Ainda sobre caras novas, vale citar: ALEJANDRE AJA, que a partir de um remake de um filme do Wes Craven, fez o melhor examplar do gênero de terror do ano, de longe; GEORGE CLOONEY, que fez um filme corajoso, de um sucesso merecido, e provando que também pode render como diretor; NOAH BAUMBACH, contribuidor de Wes Anderson em A Vida Marinha com Steve Zissou, e que fez o que parece ser seu primeiro filme relevante, o melhor (ou talvez o único) ótimo filme sobre famílias estranhas nesse ano; e ainda o estreante DAVID SLADE, que fez um exercício sádico sem qualquer preocupação com verossimilhança de personagens, uma ferrenha crítica em um filme que só pode existir em seu universo paralelo, onde cada personagem representa um grupo de pessoas, mas um filme que talvez deva receber mais créditos pelo seu roteiro.
E para terminar, vale citar alguns diretores estrangeiros estão fazendo grandes filmes em inglês. ALFONSO CUARÓN fez o mais impressionante trabalho do ano em Filhos da Esperança, ele pensa sobre o presente, colocando o público dentro de uma realidade futura.
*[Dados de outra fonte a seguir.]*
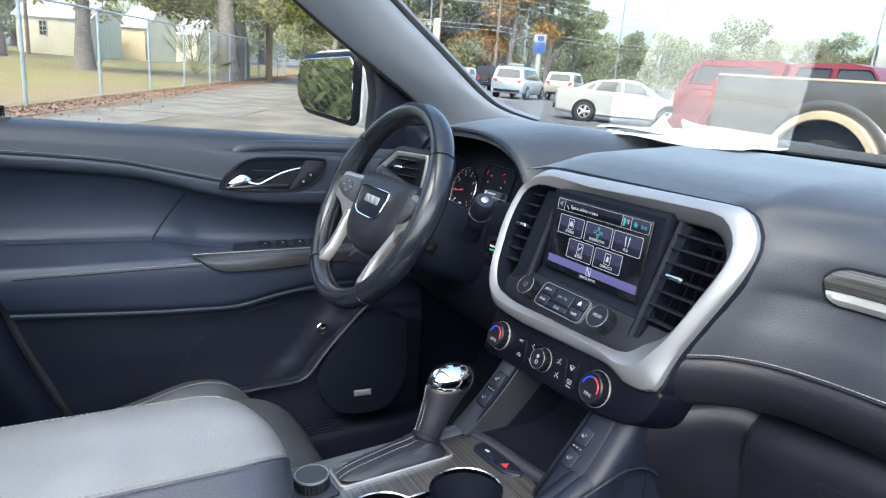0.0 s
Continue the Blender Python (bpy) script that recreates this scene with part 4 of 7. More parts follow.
def strip_door(name, fn, material, label="", smooth=60):
    return part(name, sheet([spl([dpt(y, x, z) for x, z in fn(y)], 4) for y in ys], (-0.012, 0, 0)), material, door, label, smooth)


def up_fn(y):
    s, k, e = smooth_tab(SILL, y), smooth_tab(SEAM, y), smooth_tab(CREASE, y)
    p = 0.008 * ease(y, -0.42, -0.30)
    return [(-0.762, s - 0.002), (-0.738, s + 0.001), (-0.717, s - 0.003), (-0.703, s - 0.012), (-0.696, s - 0.024), (-0.693, s - 0.031), (-0.6915 + p * 0.9, s - 0.039), (-0.690 + p, max(k, s - 0.06)), (-0.690 + p, k - 0.002), (-0.686 + p * 0.8, k - 0.008), (-0.688 + p * 0.5, e + 0.010), (-0.694, e + 0.003), (-0.706, e - 0.001)]


def ins_fn(y):
    e, a = smooth_tab(CREASE, y) - 0.001, smooth_tab(ARMZ, y)
    deep = 0.010 * ease(y, -0.47, -0.40)
    return [(-0.703, e), (-0.718 - deep, e - 0.012), (-0.735 - deep, (e + a) / 2 + 0.01), (-0.735 - deep, a + 0.016), (-0.722 - deep * 0.5, a)]


def arm_fn(y):
    a, l = smooth_tab(ARMZ, y) - 0.001, smooth_tab(LOWZ, y)
    return [(-0.722, a), (-0.695, a - 0.008), (-0.662, 0.927), (-0.648, 0.920), (-0.642, 0.903), (-0.643, 0.880), (-0.650, (l + 0.875) / 2), (-0.657, l + 0.006), (-0.672, l - 0.006)]


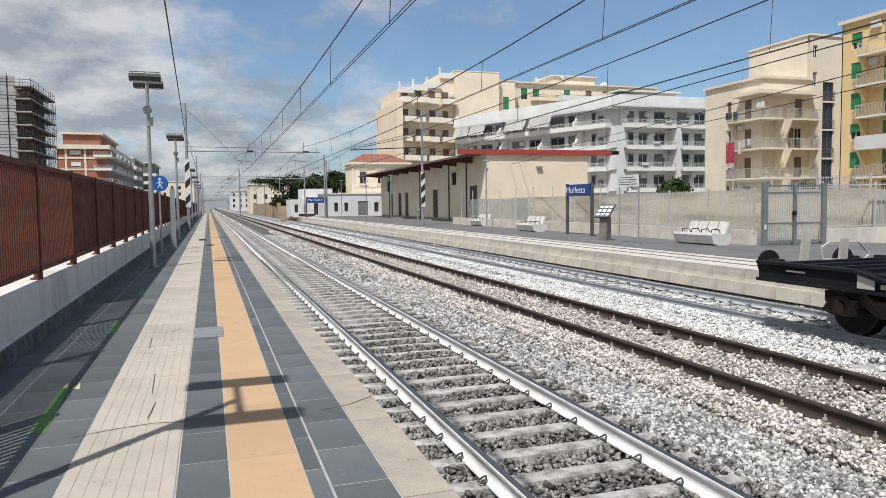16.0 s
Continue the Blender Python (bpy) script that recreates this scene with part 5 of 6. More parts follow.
def cream_flats():
    b = thing("apartment_building", "tall cream flats with stepped rounded balconies and blank end wall", "building", pose(33.0, 130, 0))
    boxes("end_wall", [(12.2, 21.2, 0, 14, BASEZ, 26.6)], RENDER_CREAM, b)
    boxes("stair_block", [(21.2, 25.2, 1.5, 14, BASEZ, 25.4)], RENDER_CREAM, b)
    boxes("parapet_cap", [(12.1, 21.3, -0.06, 14.05, 26.6, 26.8), (21.3, 25.3, 1.4, 14.05, 25.4, 25.6)], RENDER_BEIGE, b)
    boxes("flank_wall", [(-0.1, 1.0, -3.2, 14, BASEZ, 20.4)], RENDER_CREAM, b)
    tops = (23.0, 23.6, 24.2, 26.2)
    for k in range(4):
        u0, u1, y = 1.0 + 2.8 * k, 1.0 + 2.8 * (k + 1), (-2.4 + 0.7 * k) * 0.8
        lv = [24 - 3.55 * j for j in range(1, 7)]
        wins = [(u0 + 0.5, u0 + 1.7, z, z + 2.3) for z in lv if z > 0]
        wall_face(b, "wall", u0, u1, BASEZ, tops[k], wins, RENDER_CREAM, y=y + 1.3)
        for j, q in enumerate(wins):
            window(b, *q, y + 1.3, WHITEFR, BROWNSH, 0.4 if (j + k) % 2 else 0.8)
        boxes("wall_block", [(u0, u1, y + 1.6, 14, BASEZ, tops[k])], RENDER_CREAM, b)
        for j, z in enumerate(lv):
            balcony(b, u0 + 0.05, u1 - (0.1 if (j + k) % 2 else 0.7), z, 1.5 + 0.5 * ((k + j) % 2), y + 1.3, PALECREAM, 0.8, IRON)
            if (j + k) % 3 == 0:
                ac_unit(b, u0 + 1.8, z + 1.5, y + 1.3)
        boxes("roof_parapet", [(u0, u1, y + 0.9, y + 1.5, tops[k] - 0.9, tops[k] + 0.15)], AWN, b)
        boxes("chimney", [(u0 + 0.1, u0 + 0.4, y + 1.7, y + 2.0, tops[k], tops[k] + 1.3)], AWN, b)
    window(b, 22.6, 23.8, 20.0, 22.4, 1.4, WHITEFR, GREENSH, 1.0)
    boxes("vent_slot", [(21.6, 21.9, 1.46, 1.6, 15, 22.5)], GREYREND, b)
    c = thing("apartment_building", "cream penthouse flats with green shutters behind the white block", "building", pose(58.2, 134, 0))
    wins = [(u, u + 1.4, 22.4, 24.6) for u in (2.4, 5.0, 12.0, 17.0, 21.0, 26.0)]
    wall_face(c, "wall", 0, 34, BASEZ, 25.6, wins, RENDER_CREAM)
    for k, q in enumerate(wins):
        window(c, *q, 0, WHITEFR, GREENSH if k < 3 else BROWNSH, 0.6)
    boxes("wall_block", [(0, 34, 0.3, 12, BASEZ, 25.58)], RENDER_CREAM, c)
    boxes("cornice", [(-0.2, 34.2, -0.5, 12, 25.6, 25.85)], RENDER_BEIGE, c)
    boxes("roof_room", [(10, 20, 1.5, 9, 25.8, 27.6)], RENDER_CREAM, c)
    boxes("roof_room_cap", [(9.6, 20.4, 1.1, 9.4, 27.6, 27.8)], AWN, c)
    balcony(c, 4.4, 10.0, 22.3, 1.4, 0, RENDER_CREAM, 0.5, IRON)
    balcony(c, 10.4, 20.0, 22.3, 2.4, 0, AWN, 0.9, IRON)
    bm = bmesh.new()
    bmesh.ops.create_uvsphere(bm, u_segments=14, v_segments=8, radius=0.9, matrix=pose(23, 3, 26.2))
    part("water_tank", bm, AWN, c, "", smooth=True)
    for u in (3.0, 9.0, 15.0, 22.0):
        bm = bmesh.new()
        tube(bm, (u, 2, 25.8), (u, 2, 29.0), 0.03, n=5)
        for z in (27.8, 28.3, 28.8):
            tube(bm, (u - 0.5, 2, z), (u + 0.5, 2, z), 0.02, n=4)
        part("roof_aerial", bm, GALV, c)
    for u, y in ((6.5, 1.0), (12.5, 1.2)):
        bm = bmesh.new()
        bmesh.ops.create_cone(bm, cap_ends=True, segments=16, radius1=0.55, radius2=0.3, depth=0.14, matrix=pose(u, y, 27.4 if u > 10 else 26.6, 70, 0, 20))
        tube(bm, (u, y, 25.8), (u, y, 27.0), 0.03, n=5)
        part("satellite_dish", bm, AWN, c)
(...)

A fotografia impecável, e os planos-sequência com câmera na mão faz com que o expectador interaja com a realidade do filme, através do personagem do Clive Owen. Genial. Há de se citar ainda ANG LEE, que fez um belo filme sobre amor impossível e que, num ano ruim para o Oscar, não deveria ter perdido a estatueta para o irregular Crash. E por fim, ALEJANDRO AGRESTI que pôs sua marca em A Casa do Lago, e com um roteiro ruim e opções ousadas, fez o mais lindo romance do ano.
E é isso. Nas próximas semanas posto aqui a lista definitiva dos melhores do ano; além dos meus votos para o ALFRED; e o alguns bons filmes que chegarão por aqui neste ano que mal começou. Até lá, e enquanto isso: Boa Noite, e Boa Sorte.